MFI-Miami Featured In Article About Michigan Foreclosure Firm Implicated In Robo-Signing

Todd Heywood, Michigan Messenger

A Massachusetts county clerk says a forensic examination of documents filed by Troy-based Orlans Associates, one of the largest foreclosure firms in Michigan, shows that the company has engaged in illegal Robo-signing.

Robo-signing is when a bank, mortgage company or foreclosure company has multiple people sign documents with the name of the person who is supposed to sign those documents and then has them notarized as having been signed by that person. In the case of Orlans, the signer was supposed to be attorney Marshall Isaacs, but he has now been implicated in two states for having had others sign his name and notarize that he did so.

Kevin Harvey, first assistant clerk for the Southern Essex District Register of Deeds in Massachusetts, says a private mortgage fraud investigator brought the robo-signing to the attention of his boss, John O’Brien. That investigator, Steve Dibert, runs MFI-Miami which has offices in Florida as well as Traverse City.

“Steve [Diberts]’s work on Marshall Isaacs was confirmed by our certified mortgage fraud examiner Marie McDonnell here in Massachusetts and his name is on our registry’s robo-signers list,” Harvey told the Michigan Messenger.

Dibert spent 18 years in the mortgage industry before starting MFI-Miami, which has investigated over 700 questionable mortgage documents in 11 states and Washington, D.C. He was the primary source in providing Ingham County Register of Deeds Curtis Hertel Jr. with the information that led to a major lawsuit against banks, mortgage companies and mortgage foreclosure firms for “tens of millions” in tax payments allegedly improperly withheld from the state and county.

Dibert alleges that robo-signing by Isaacs is not the only problem with documents filed by Orlans. He says that he has identified at least six notaries public whose signature do not appear to match their official signatures on file with the county clerks where they are registered.

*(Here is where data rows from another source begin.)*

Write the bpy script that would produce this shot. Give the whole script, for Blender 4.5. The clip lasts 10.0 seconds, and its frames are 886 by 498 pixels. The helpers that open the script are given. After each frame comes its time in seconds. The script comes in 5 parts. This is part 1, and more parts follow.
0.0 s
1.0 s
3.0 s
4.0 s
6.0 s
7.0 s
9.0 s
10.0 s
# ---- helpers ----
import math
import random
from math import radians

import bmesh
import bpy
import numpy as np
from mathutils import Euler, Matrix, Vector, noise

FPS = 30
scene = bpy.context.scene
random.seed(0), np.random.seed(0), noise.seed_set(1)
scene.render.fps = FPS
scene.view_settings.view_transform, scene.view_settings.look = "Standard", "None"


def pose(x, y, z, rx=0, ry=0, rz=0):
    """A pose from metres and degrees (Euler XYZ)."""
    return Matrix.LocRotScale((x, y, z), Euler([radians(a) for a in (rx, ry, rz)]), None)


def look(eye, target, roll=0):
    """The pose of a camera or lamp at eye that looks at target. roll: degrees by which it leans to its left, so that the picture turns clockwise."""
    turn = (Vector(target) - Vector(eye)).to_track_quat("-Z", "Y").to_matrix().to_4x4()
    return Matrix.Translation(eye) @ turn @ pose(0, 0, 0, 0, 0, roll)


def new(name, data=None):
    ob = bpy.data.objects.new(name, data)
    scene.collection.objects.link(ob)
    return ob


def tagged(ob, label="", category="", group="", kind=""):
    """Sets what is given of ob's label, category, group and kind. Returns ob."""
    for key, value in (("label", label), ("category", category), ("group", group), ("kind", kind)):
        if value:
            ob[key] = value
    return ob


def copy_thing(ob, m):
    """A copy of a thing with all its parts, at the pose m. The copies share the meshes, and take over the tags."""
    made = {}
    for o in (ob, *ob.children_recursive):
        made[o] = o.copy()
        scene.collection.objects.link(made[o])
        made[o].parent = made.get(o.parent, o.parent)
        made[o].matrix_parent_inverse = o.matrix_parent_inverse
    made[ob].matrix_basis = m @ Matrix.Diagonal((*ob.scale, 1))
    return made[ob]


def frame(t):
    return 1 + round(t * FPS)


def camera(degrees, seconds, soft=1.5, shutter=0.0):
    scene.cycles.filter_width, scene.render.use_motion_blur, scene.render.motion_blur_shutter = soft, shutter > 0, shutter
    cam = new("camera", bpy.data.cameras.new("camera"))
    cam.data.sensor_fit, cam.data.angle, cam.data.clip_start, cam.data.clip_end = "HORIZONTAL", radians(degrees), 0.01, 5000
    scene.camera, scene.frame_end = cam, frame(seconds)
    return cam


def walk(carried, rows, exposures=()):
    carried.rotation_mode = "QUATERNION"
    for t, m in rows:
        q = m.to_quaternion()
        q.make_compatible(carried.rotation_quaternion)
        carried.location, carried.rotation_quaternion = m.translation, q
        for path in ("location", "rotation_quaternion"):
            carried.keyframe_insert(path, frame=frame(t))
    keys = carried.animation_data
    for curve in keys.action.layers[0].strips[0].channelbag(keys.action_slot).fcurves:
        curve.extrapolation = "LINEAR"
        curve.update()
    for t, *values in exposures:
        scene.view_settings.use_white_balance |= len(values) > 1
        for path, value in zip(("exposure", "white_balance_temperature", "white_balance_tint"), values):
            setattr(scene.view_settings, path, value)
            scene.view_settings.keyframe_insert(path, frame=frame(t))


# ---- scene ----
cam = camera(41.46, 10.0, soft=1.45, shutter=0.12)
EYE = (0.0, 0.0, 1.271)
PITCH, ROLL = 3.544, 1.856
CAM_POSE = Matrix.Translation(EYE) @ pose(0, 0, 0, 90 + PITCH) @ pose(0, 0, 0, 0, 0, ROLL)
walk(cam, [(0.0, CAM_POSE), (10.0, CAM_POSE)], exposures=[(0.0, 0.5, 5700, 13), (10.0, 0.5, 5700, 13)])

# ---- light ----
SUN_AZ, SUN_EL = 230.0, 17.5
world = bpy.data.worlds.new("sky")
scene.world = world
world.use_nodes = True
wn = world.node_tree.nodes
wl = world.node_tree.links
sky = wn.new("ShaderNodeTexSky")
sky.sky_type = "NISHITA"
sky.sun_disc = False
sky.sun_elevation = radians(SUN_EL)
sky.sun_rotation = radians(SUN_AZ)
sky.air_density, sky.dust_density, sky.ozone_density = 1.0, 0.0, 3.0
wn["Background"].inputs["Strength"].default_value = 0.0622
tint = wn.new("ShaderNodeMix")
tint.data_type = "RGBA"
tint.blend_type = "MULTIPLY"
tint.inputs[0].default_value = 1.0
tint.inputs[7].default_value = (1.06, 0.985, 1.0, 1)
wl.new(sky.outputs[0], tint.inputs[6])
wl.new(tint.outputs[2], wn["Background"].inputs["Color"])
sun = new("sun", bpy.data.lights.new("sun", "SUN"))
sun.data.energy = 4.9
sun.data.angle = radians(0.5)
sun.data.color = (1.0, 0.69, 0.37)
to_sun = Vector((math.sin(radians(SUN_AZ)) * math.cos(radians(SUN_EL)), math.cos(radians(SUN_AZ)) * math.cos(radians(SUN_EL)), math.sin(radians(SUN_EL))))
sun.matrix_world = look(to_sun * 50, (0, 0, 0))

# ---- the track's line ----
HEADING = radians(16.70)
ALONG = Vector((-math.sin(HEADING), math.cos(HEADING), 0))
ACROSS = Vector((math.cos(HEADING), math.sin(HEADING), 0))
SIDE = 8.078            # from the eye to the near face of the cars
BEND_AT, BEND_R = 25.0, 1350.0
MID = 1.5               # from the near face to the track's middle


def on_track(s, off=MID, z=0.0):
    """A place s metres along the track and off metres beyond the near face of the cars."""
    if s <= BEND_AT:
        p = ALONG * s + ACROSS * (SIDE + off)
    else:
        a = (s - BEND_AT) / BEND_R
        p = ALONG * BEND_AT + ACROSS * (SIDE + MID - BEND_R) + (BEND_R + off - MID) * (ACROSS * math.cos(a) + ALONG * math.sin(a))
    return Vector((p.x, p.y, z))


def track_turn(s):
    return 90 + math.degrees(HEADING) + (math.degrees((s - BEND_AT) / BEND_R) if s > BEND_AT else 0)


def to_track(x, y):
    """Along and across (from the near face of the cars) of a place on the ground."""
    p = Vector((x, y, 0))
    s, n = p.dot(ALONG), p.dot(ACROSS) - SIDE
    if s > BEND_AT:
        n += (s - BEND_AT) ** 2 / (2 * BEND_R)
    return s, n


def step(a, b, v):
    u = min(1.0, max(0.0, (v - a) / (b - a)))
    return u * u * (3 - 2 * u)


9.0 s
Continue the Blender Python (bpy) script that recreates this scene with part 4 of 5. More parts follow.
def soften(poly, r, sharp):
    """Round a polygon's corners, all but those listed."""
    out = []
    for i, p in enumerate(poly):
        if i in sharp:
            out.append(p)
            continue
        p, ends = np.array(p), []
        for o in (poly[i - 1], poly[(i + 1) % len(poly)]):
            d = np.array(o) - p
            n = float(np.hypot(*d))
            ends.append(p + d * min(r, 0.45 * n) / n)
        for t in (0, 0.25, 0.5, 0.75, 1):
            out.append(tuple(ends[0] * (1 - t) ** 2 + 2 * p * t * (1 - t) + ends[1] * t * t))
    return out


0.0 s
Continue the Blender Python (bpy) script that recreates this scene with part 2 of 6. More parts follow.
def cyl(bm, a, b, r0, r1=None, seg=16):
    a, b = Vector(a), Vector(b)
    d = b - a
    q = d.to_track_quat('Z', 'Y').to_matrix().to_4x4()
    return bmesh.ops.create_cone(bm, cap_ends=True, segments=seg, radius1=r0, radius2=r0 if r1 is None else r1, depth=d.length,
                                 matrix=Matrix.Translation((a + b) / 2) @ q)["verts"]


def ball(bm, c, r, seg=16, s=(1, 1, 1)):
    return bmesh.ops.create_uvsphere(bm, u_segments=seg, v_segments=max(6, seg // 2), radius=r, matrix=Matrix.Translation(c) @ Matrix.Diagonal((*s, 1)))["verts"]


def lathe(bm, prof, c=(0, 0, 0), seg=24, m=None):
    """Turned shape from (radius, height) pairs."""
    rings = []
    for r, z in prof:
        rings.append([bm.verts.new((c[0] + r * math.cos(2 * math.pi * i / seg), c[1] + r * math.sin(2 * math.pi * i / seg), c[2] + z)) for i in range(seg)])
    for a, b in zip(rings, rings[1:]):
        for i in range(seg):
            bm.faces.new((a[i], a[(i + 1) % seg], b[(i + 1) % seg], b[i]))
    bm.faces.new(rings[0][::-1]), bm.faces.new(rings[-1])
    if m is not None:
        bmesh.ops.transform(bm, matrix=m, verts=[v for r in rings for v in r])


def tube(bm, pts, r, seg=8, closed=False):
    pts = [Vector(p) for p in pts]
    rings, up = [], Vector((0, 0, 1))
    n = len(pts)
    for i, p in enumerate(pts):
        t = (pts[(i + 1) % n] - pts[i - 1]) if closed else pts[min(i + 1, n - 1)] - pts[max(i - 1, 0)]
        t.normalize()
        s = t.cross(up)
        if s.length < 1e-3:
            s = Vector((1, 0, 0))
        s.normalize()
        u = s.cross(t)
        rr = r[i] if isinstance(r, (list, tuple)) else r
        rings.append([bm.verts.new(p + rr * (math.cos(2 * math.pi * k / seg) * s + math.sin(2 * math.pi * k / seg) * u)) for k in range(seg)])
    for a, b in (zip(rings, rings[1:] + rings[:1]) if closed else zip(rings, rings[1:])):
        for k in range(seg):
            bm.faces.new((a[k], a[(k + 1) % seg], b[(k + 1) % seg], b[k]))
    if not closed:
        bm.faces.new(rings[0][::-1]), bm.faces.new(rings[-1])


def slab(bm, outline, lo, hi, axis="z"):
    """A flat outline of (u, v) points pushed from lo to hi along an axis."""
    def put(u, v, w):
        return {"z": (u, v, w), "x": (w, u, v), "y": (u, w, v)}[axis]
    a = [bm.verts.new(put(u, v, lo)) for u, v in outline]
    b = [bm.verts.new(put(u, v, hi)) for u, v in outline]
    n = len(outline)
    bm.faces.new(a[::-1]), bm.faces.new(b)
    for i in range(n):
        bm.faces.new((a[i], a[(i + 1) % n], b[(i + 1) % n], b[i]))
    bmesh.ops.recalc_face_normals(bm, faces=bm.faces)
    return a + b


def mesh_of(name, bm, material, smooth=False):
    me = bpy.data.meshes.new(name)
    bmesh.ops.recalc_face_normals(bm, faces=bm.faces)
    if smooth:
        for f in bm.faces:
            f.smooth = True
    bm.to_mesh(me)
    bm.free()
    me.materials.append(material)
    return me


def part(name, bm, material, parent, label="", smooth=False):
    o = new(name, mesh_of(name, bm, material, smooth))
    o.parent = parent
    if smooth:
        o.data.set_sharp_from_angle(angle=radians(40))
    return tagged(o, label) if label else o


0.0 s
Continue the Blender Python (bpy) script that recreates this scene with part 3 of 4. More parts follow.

“Basically we found improprieties on six notaries over at Orlans,” Dibert says. “The Notary Statute says the signatures of the notary must be exactly identical with the one on file in Lansing.”

The notary public is also required to actually witness the signatures being affixed to a notarized document. Failing to do so could result in misdemeanor charges against the notary, according to Michigan law.